Container Network Interface
CNI is the contract between kubelet and network plugins. When a pod is created, kubelet calls the CNI plugin to set up networking.
IP Address Management
The host-local IPAM plugin allocates IPs from per-node subnets. When a pod is scheduled, the node's CNI allocates the next available IP from that node's /24.
host-local IPAM
Stores allocated IPs on the node filesystem (/var/lib/cni/networks/). Never reuses an IP until it's explicitly released. Simple, deterministic, per-node.
Node Subnet Pre-allocated
Each node receives its /24 subnet when the cluster is initialized. The node's CNI only hands out IPs from this pre-allocated pool.
No IP Conflicts
Since each node manages its own /24, there's no central IPAM coordinator needed. Two different nodes can both use 10.244.0.5 — they're different networks.
VXLAN Encapsulation
When pods on different nodes need to communicate, the CNI encapsulates packets using VXLAN. The original pod IP packet is wrapped inside a UDP packet with node IPs as outer headers.

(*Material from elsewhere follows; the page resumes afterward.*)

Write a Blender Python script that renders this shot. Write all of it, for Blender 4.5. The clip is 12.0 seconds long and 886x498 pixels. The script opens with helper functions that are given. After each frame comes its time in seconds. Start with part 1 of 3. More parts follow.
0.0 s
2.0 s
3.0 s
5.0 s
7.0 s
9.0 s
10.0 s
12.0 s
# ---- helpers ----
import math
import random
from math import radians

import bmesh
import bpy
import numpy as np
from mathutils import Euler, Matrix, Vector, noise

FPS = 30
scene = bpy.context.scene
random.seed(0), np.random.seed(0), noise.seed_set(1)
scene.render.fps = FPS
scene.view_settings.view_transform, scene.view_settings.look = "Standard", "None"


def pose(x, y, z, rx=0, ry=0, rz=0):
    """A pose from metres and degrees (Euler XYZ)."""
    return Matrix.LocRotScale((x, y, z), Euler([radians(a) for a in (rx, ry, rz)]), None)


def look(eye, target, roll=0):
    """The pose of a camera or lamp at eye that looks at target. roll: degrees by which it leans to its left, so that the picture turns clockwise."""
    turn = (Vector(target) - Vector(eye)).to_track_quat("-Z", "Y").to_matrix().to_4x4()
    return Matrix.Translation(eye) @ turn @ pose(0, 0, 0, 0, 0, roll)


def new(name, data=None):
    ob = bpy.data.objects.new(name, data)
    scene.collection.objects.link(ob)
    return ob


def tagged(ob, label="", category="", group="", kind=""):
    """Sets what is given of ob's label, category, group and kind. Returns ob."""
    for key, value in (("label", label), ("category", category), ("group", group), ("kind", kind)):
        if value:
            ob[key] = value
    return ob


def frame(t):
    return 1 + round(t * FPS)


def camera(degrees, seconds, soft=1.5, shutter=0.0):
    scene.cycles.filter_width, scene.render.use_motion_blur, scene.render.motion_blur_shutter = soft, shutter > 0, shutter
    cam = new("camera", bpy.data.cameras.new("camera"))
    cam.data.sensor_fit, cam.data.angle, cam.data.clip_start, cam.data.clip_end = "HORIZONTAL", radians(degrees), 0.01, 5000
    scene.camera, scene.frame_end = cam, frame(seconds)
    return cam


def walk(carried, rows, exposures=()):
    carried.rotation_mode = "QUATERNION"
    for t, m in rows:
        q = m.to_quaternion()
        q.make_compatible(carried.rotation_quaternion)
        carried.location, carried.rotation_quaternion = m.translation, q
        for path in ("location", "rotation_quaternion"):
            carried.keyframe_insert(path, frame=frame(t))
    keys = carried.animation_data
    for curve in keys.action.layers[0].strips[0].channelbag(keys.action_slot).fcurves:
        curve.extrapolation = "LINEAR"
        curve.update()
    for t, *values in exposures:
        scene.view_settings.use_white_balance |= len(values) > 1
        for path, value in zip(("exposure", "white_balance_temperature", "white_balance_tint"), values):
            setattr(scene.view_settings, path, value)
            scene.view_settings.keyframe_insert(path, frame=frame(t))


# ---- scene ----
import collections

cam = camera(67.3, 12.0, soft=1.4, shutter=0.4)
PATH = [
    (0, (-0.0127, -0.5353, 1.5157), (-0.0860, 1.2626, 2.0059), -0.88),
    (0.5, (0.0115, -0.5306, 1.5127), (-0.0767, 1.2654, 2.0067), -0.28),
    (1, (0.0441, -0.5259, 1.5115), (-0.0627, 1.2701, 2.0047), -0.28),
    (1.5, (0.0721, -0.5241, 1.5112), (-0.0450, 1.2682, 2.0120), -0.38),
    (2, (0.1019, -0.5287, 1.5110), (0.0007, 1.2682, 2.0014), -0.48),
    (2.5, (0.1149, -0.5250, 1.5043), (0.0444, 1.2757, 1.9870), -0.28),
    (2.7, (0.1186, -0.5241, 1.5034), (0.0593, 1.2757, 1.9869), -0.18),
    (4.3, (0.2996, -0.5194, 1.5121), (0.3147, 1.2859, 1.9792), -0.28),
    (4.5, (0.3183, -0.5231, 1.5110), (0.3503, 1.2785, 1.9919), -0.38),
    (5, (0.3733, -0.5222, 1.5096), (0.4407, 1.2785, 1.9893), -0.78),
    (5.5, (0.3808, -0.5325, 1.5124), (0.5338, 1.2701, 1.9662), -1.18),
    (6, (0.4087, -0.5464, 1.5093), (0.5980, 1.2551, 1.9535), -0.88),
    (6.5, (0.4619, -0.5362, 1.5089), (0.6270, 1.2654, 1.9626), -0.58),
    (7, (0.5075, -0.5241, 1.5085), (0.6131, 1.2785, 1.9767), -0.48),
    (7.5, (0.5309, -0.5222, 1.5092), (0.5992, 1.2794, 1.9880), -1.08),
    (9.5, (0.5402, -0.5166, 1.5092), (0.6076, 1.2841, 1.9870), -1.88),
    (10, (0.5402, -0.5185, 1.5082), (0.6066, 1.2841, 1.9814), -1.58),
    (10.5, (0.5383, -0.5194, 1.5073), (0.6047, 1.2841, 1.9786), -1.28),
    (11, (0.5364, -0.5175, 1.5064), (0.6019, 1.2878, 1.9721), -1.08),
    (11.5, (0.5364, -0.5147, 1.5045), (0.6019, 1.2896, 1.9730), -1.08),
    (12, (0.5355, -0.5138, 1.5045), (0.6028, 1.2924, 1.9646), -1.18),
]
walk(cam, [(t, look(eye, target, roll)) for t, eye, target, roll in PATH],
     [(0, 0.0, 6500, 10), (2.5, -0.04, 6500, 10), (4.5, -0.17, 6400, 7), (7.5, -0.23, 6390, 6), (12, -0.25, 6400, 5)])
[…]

2. Route table: not local → forward to cni0
3. Host routing: 10.244.1.3 not in local subnet
4. VXLAN VTEP encapsulates packet
5. Outer: src=192.168.1.10, dst=192.168.1.11
VXLAN Header: VNI=1 (24-bit, supports 16M virtual networks)
Inner Packet: src=10.244.0.2, dst=10.244.1.3 (original pod IP packet)

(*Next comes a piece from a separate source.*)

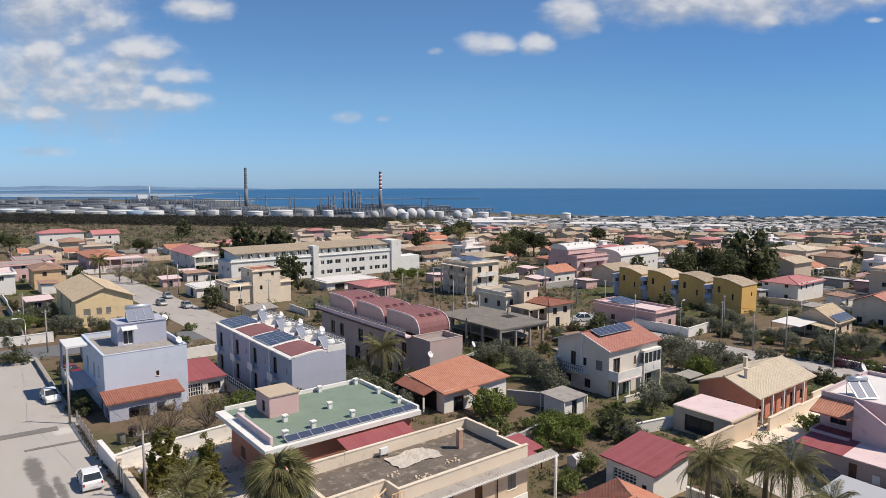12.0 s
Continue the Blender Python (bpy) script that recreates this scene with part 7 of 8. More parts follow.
def pickup(x, y, rz):
    t = thing("pickup_truck", "old white pickup truck with an open load bed", "truck", x, y, ground_at(x, y) + 0.06, rz)
    part("load_bed", boxes((-0.85, 0.85, -2.3, 0.2, 0.6, 0.68), (-0.88, -0.8, -2.3, 0.2, 0.68, 1.1), (0.8, 0.88, -2.3, 0.2, 0.68, 1.1), (-0.8, 0.8, -2.34, -2.27, 0.68, 1.1)), M["frame_white"], t)
    bm = bmesh.new()
    profile_solid(bm, [(0.25, 0.45), (2.1, 0.45), (2.15, 1.1), (1.6, 1.85), (0.3, 1.9)], 0.82, 0.1)
    part("cab", bm, M["car_white"], t)
    part("rear_window", boxes((-0.6, 0.6, 0.22, 0.26, 1.25, 1.75)), M["glass"], t)
    part("windscreen", boxes((-0.6, 0.6, 1.82, 1.9, 1.2, 1.6)), M["glass"], t)
    part("bumper", boxes((-0.8, 0.8, -2.45, -2.34, 0.4, 0.55)), M["iron"], t)
    part("headboard", boxes((-0.88, 0.88, 0.14, 0.2, 0.68, 1.95)), M["frame_white"], t, "tall white board behind the cab")
    for s in (-1, 1):
        for yy in (-1.3, 1.35):
            wheel(t, s * 0.75, yy, 0.3)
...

| CNI / Mode | Encapsulation | Performance | Use Case |
|---|---|---|---|
| flannel (host-gw) | None | Best | Layer 2 adjacent nodes |
| flannel (UDP) | VXLAN | Good | Cross-subnet routing |
| calico (BGP) | None | Best | Large-scale, no encapsulation |
| calico (IPIP) | IP-in-IP | Good | Cross-subnet, simple tunnel |
| cilium | eBPF | Best | High-performance, observability |
kube-proxy & Service Load Balancing
Services get a virtual ClusterIP that doesn't correspond to any real interface. kube-proxy watches the API server and programs iptables or IPVS rules to load-balance traffic to backing pods.
| iptables | IPVS | |
|---|---|---|
| Algorithm | Chain traversal | Hash table lookup |
| LB algorithms | Random only | RR, source hash, least conn |
| Scale | O(n) rules | O(1) lookup |
| Default | Yes | No (opt-in) |
How ClusterIPs Are Allocated
Service ClusterIPs are allocated from the service CIDR by the API server. They are purely virtual — no network interface is ever assigned these addresses.
Headless Services
clusterIP: None means no virtual IP is allocated. CoreDNS returns pod IPs directly instead. Used for service discovery when you need direct pod access.
Any Unallocated IP Works
ClusterIP can be any unallocated IP in the service CIDR — even non-routable ones. It's purely a virtual mapping managed by iptables/IPVS rules.
Endpoints & EndpointSlices
An Endpoint is a collection of IP:port pairs that back a Service. When a pod with matching labels is created, its IP:port is added to the Endpoint. When it dies, it's removed.
EndpointSlices (~100 per Service)
Kubernetes groups ~100 endpoints per EndpointSlice object. A single large Service can have multiple EndpointSlices. This avoids single-object size limits.
Pod Death → Endpoint Removal
When a pod terminates, the endpoints controller immediately removes it from the EndpointSlice. kube-proxy reacts by updating its rules within seconds.
Headless = No ClusterIP
Headless services (clusterIP: None) still have Endpoints, but no virtual IP. DNS returns the pod IPs directly instead of a service VIP.
CoreDNS & Service Discovery
CoreDNS is the default DNS server for Kubernetes clusters. It handles DNS queries for cluster-local service names and converts them to ClusterIPs or pod IPs.
Pod FQDN
pod-name.ns.pod.svc.cluster.local — pods can also be resolved by their full FQDN, useful for direct pod-to-pod communication.
Headless = Direct Pod IPs
For headless services (clusterIP: None), CoreDNS returns A records for all matching pod IPs directly. No load balancing at the DNS level.
SRV Records
_http._tcp.my-svc.ns.svc.cluster.local points to my-svc.ns.svc.cluster.local:80 — used for service discovery by protocols that need port info.
Ingress & HTTP Routing
Ingress is the Kubernetes resource for external HTTP/HTTPS access to Services. The Ingress Controller (nginx, contour, traefik) enforces routing rules defined in Ingress resources.
| Host Header | Path | Service | Port |
|---|---|---|---|
| api.example.com | /api/* | api-svc | 8080 |
| api.example.com | /static/* | static-svc | 8081 |
| api.example.com | / | default-svc | 8082 |
Ingress Controller vs Ingress Resource
The Ingress Controller is the actual HTTP proxy (nginx, contour, traefik). The Ingress resource is the Kubernetes configuration object that describes routing rules.
TLS Termination
HTTPS traffic is terminated at the Ingress controller. The controller holds the TLS certificate and decrypts traffic before forwarding to backend services over plain HTTP.